**THE RECORDS**
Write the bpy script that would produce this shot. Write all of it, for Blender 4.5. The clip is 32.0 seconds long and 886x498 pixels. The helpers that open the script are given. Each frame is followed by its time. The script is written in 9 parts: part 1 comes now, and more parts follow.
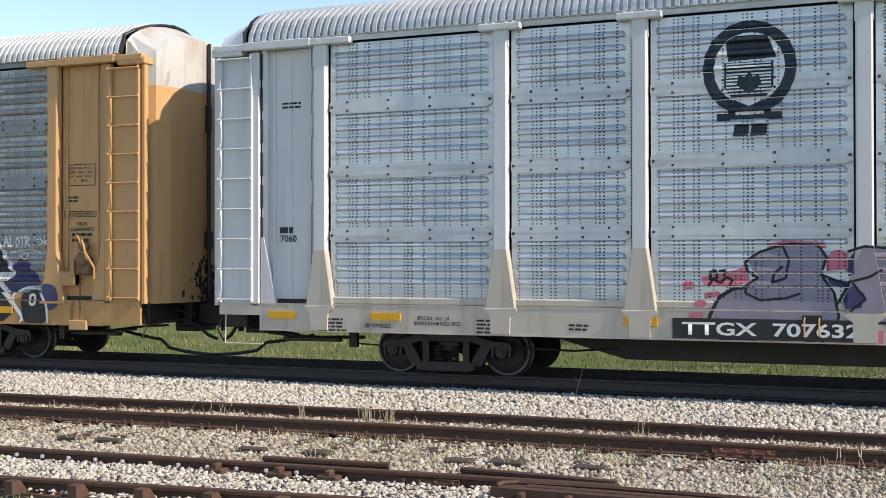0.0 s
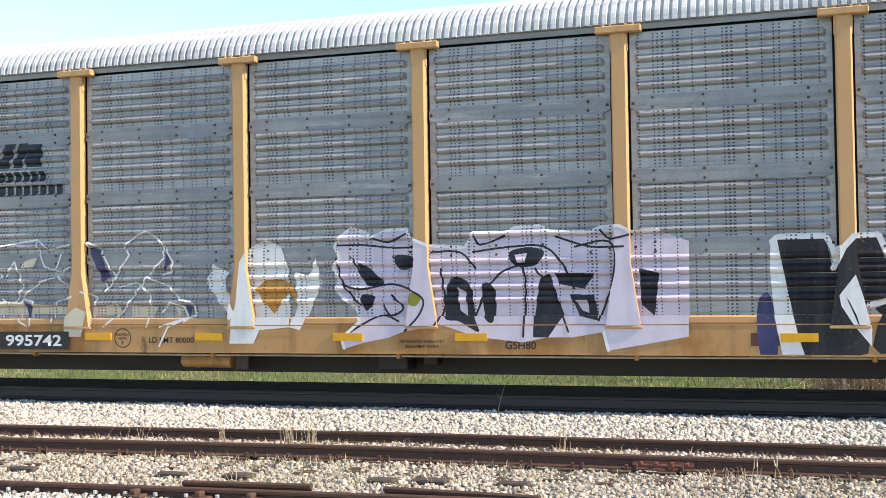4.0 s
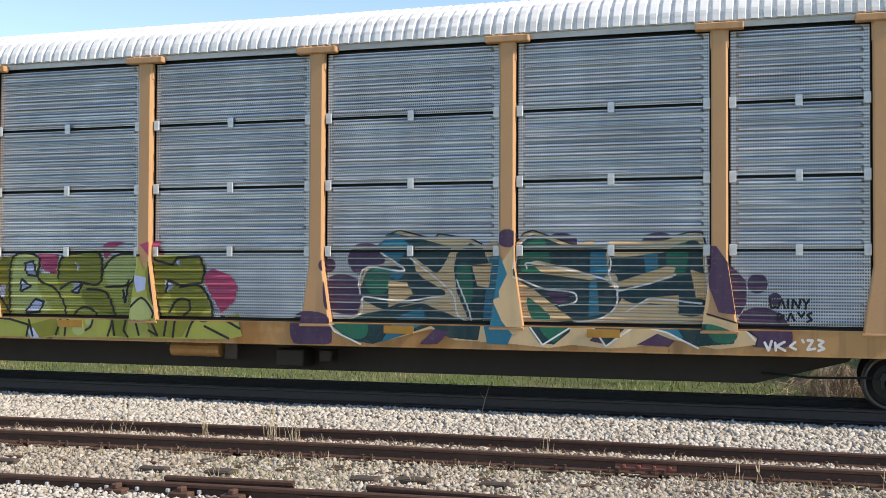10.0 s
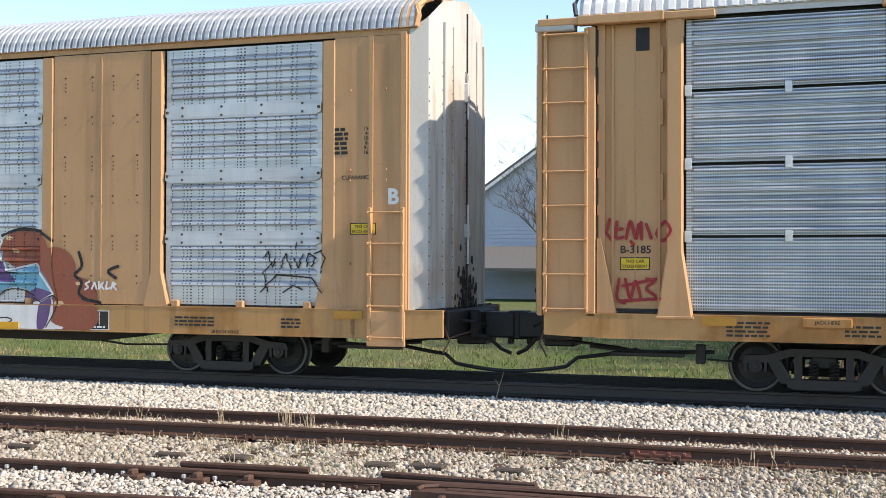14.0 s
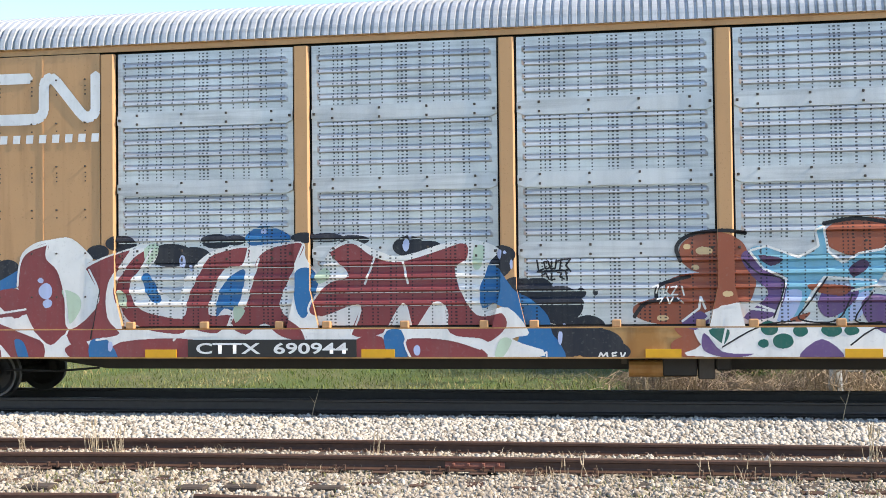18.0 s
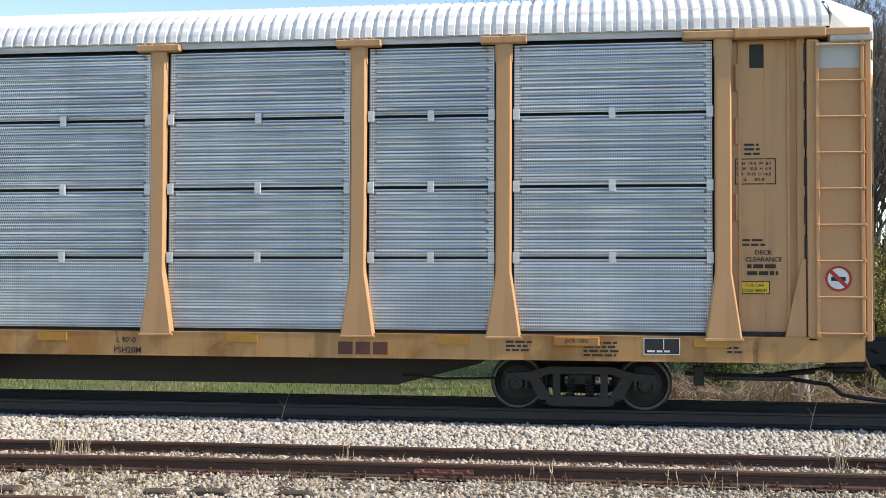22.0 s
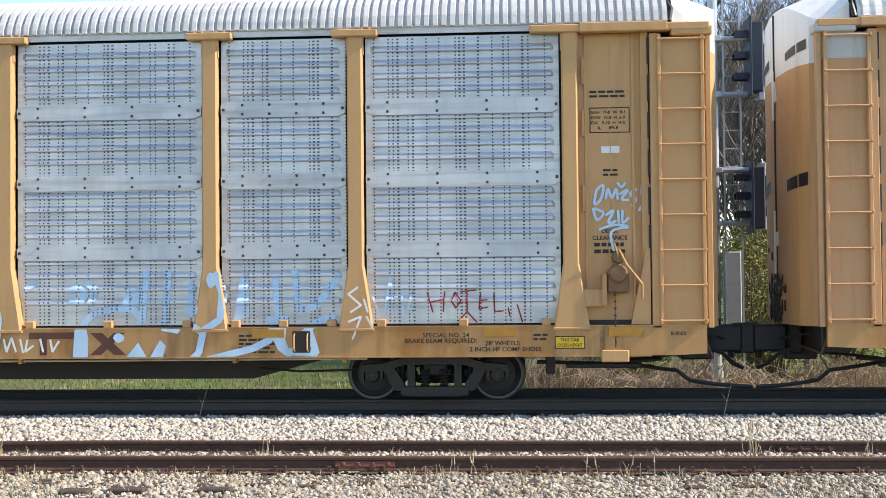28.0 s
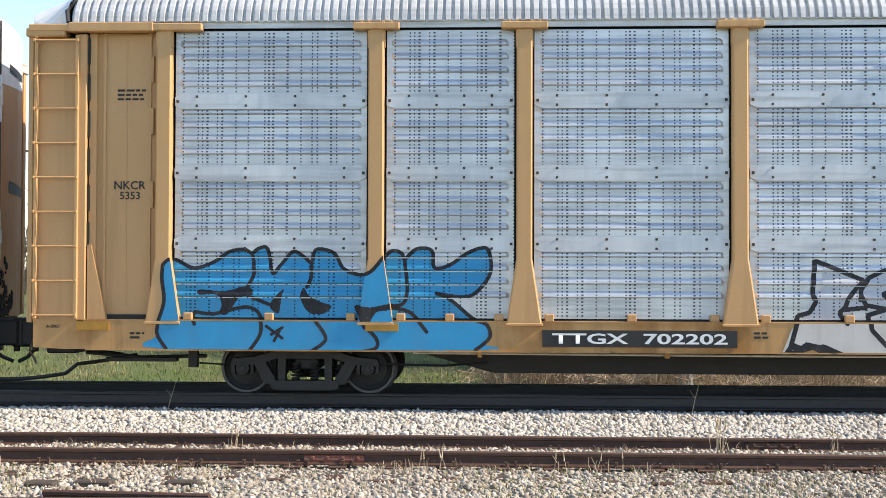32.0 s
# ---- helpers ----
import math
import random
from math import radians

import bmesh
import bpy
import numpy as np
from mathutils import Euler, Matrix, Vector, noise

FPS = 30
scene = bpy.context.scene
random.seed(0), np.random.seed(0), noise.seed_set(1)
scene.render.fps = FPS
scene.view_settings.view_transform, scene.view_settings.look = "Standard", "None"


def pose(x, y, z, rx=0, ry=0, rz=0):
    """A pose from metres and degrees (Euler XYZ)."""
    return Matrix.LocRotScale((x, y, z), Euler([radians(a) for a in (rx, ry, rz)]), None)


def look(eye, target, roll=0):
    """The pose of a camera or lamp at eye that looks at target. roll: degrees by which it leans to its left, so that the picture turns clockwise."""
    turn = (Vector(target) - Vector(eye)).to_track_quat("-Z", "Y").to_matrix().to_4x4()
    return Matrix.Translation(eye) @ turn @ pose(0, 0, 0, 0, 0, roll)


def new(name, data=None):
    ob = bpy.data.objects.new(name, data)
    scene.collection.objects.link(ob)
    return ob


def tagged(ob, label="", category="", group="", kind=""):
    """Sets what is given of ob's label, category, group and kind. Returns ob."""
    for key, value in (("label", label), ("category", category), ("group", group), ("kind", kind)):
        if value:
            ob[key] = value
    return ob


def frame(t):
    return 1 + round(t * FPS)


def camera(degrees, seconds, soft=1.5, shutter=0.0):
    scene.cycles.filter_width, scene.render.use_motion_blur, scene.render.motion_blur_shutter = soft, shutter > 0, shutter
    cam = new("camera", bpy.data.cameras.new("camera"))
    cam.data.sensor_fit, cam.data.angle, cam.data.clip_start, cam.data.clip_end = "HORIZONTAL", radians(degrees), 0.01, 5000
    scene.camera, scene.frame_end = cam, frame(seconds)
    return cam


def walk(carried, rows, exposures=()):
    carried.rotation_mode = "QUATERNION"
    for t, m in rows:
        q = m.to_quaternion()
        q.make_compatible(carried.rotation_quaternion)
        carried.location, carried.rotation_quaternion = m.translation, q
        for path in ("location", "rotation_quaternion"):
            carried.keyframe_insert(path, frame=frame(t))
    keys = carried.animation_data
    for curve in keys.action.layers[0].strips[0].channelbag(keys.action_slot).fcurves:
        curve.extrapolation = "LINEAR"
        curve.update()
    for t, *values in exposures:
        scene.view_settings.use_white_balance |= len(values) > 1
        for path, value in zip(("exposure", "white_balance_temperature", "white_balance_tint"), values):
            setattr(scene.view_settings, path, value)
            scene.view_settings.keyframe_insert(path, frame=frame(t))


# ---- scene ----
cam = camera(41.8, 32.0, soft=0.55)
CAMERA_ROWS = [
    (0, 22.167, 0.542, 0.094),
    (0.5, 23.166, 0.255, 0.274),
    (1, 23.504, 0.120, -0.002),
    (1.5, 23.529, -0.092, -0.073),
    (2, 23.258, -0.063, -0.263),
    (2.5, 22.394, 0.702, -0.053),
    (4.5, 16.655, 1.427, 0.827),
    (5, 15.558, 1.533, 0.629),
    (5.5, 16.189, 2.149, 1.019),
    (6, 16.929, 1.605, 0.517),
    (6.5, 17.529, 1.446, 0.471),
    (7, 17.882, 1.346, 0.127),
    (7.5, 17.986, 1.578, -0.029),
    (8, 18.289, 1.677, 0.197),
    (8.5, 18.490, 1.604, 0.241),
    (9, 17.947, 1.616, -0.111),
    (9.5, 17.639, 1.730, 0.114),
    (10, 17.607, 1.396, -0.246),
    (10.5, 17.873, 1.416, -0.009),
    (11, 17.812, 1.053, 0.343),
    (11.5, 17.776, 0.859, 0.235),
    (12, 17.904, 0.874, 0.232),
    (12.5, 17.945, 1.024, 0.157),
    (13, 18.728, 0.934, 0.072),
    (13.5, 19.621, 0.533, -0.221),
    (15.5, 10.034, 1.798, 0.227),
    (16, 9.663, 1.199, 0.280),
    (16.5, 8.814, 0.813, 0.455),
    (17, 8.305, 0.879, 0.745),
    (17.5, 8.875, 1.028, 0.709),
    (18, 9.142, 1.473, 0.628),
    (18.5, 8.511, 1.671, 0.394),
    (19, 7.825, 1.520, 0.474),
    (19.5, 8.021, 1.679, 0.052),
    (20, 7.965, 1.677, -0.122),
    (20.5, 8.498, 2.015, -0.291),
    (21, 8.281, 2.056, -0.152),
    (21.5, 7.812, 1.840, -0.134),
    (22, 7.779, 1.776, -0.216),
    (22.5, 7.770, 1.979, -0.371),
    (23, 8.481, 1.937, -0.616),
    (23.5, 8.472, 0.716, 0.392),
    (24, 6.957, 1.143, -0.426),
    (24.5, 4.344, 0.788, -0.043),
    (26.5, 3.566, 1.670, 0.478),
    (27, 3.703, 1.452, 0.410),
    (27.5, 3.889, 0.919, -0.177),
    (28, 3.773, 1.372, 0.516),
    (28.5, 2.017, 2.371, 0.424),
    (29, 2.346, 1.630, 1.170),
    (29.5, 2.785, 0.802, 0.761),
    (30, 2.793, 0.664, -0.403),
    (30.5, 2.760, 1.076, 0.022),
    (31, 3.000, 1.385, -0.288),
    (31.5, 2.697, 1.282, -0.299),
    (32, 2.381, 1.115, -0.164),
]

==

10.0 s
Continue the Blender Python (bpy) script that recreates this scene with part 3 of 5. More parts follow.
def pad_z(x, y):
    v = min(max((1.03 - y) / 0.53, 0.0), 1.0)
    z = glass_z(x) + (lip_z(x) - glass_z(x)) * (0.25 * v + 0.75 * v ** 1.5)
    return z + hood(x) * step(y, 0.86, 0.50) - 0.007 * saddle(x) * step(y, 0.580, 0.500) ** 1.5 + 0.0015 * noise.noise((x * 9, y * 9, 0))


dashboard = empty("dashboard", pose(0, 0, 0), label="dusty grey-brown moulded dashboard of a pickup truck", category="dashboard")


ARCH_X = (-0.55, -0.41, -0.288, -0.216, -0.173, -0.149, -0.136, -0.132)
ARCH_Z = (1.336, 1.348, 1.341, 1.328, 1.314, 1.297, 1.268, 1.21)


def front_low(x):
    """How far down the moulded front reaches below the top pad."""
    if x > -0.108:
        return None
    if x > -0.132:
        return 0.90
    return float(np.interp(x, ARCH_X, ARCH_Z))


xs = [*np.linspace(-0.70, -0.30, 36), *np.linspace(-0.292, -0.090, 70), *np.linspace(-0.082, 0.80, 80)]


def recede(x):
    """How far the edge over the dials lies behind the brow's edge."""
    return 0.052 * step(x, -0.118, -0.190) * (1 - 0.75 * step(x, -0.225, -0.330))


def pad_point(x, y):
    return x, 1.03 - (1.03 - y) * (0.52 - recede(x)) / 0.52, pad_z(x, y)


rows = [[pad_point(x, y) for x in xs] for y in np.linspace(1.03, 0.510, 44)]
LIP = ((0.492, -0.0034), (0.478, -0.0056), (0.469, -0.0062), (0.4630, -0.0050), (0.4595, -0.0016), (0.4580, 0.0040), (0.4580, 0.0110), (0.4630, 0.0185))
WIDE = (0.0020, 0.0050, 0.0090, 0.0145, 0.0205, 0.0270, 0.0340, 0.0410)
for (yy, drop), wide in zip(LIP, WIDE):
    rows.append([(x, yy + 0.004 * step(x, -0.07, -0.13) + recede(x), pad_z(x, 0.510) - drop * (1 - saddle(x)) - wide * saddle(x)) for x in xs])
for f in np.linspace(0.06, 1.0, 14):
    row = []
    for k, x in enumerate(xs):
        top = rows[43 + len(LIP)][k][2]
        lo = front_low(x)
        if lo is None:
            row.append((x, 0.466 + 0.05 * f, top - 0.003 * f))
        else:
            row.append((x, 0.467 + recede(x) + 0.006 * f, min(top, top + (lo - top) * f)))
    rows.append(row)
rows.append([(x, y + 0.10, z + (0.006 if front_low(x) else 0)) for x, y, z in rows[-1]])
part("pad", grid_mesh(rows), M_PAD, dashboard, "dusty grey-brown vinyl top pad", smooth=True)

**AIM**
The lines to print start at the line containing "Write the bpy" and end at the line containing "return Matrix.LocRotScale((x, y, z), Euler([radians(a)"; print them exactly, both ends included, and leave out every picture.

**FINAL RESULT**
Write the bpy script that would produce this shot. Write all of it, for Blender 4.5. The clip is 32.0 seconds long and 886x498 pixels. The helpers that open the script are given. Each frame is followed by its time. The script is written in 9 parts: part 1 comes now, and more parts follow.
0.0 s
4.0 s
10.0 s
14.0 s
18.0 s
22.0 s
28.0 s
32.0 s
# ---- helpers ----
import math
import random
from math import radians

import bmesh
import bpy
import numpy as np
from mathutils import Euler, Matrix, Vector, noise

FPS = 30
scene = bpy.context.scene
random.seed(0), np.random.seed(0), noise.seed_set(1)
scene.render.fps = FPS
scene.view_settings.view_transform, scene.view_settings.look = "Standard", "None"


def pose(x, y, z, rx=0, ry=0, rz=0):
    """A pose from metres and degrees (Euler XYZ)."""
    return Matrix.LocRotScale((x, y, z), Euler([radians(a) for a in (rx, ry, rz)]), None)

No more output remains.